Now, instead of hating the outfit and tearing it all off, we’re going to work backwards. Remove one piece at a time, and replace it with its opposite, whether that’s in shape, fit, texture, color, or style.
Wearing a giant denim jacket? Swap it for a fitted blazer. In a tight midi skirt? Try pants, or a skirt of a different length or silhouette. Go piece by piece, and practice seeing the outfit as a sum of its individual components. Troubleshoot each one, and sharpen your skills in fixing a look, not just building it.
Relearning How to Build
One of the things that can keep us stuck in a style rut is how we build our outfits. It usually goes like this:
You pick a pair of pants or a top, then you pick a top or a pair of pants to match. Add a jacket if it’s chilly, and boom — you hit a wall. What now?
When we start an outfit from the same place every day, whether that’s your shoe choice, or a pair of pants or a jacket, we’re setting ourselves up to fall down the same monotonous styling path every single time.
Start your outfit from a place you never have before. This could be choosing a belt as your first piece, then moving on to a jacket and building from there. Maybe start from a makeup look that inspires the rest of your choices, or even a pair of socks.
Start from somewhere new. Then choose your next piece from the opposite end of your body. If you start with makeup, your next choice should be around the feet, and vice versa.
This will get you out of the styling rut where your next choice feels obvious. It’ll also force you to consider styling components you might have been overlooking. Components that can make your outfit feel way more intentional.
A Look at Patterns
I want you to focus on patterns. What subconscious choices are you making, ones you might not even be aware of, that are forming the perception of you and your style?
Spend the next week documenting your outfits. It doesn’t have to be much! Just a quick mirror selfie saved to an album, and a sentence or two about how the outfit made you feel.
After seven days of tracking what you actually wear in real life, take a moment to identify your most common colors, textures, and shapes. What do you keep gravitating toward?
Then ask yourself, do I like these styling choices? Are they reflective of, or guiding me toward, the personal style I have envisioned for myself? Or, do these outfits feel like they’re going in the completely wrong direction?
How to Mix Seasons
We’ve discussed in the past how to do this by mixing dress codes, but this time we’re going to mix seasons.

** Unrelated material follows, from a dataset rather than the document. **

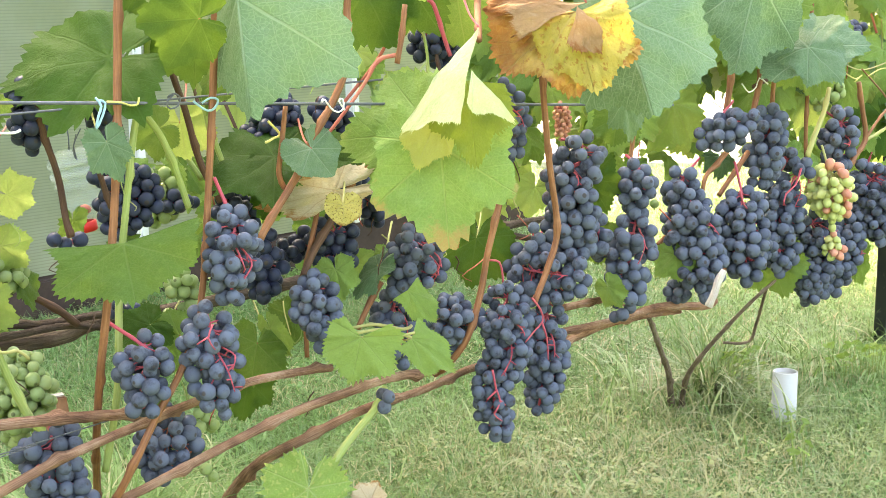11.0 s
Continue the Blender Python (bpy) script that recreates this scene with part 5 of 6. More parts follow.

Start at the bottom of the frame and choose a shoe that screams summer. Then move up a bit to your bottoms, where we’ll switch things up by choosing a winter piece. Move to the middle of the frame by pairing a fall-appropriate top. Finally, end with an accessory up top that’s perfect for spring.
You can play around with the order of your seasons—it doesn’t have to follow this exact sequence. Just make sure you’re mixing pieces that you feel a bit hesitant about at first, and see what new combinations emerge when you lean into some weather madness.
Abstract Style Inspiration
Abstract style inspiration is anything that has nothing to do with clothing that still evokes some type of creative feeling or curiosity. This could be religion, books, scenes of nature, hobbies you have, or even photos that remind you of a memory you hold very dear.
This category of style inspirtaion is the most important because it’s what tethers your actual personhood to your style goals. It’s the connection between who you are and who you want to be when you start to bring outfits to life from it.
Look at paintings, movies, food, your living room, and find anywhere you see a combination of colors and texture that interests you. Pull styling details from it to create a outfit unique to your taste/aesthetics. You’ll often find color combinations here you may have never thought of before.
This is an example of one outfit from a client this week (A culinary graduate currently based in Jordan), using their abstract style inspiration source:
Building a Style Board
I want you to build a style board, or check in with a previous one, using the checklist below:
Overall keywords
Individual items
Colors
Specific silhouettes
Materials and fabrics
Abstract style inspiration
For a style board to do its job—which is to expand the realm of your imagination and indulge in the idealization of what your style could be— It must contain more than the obvious.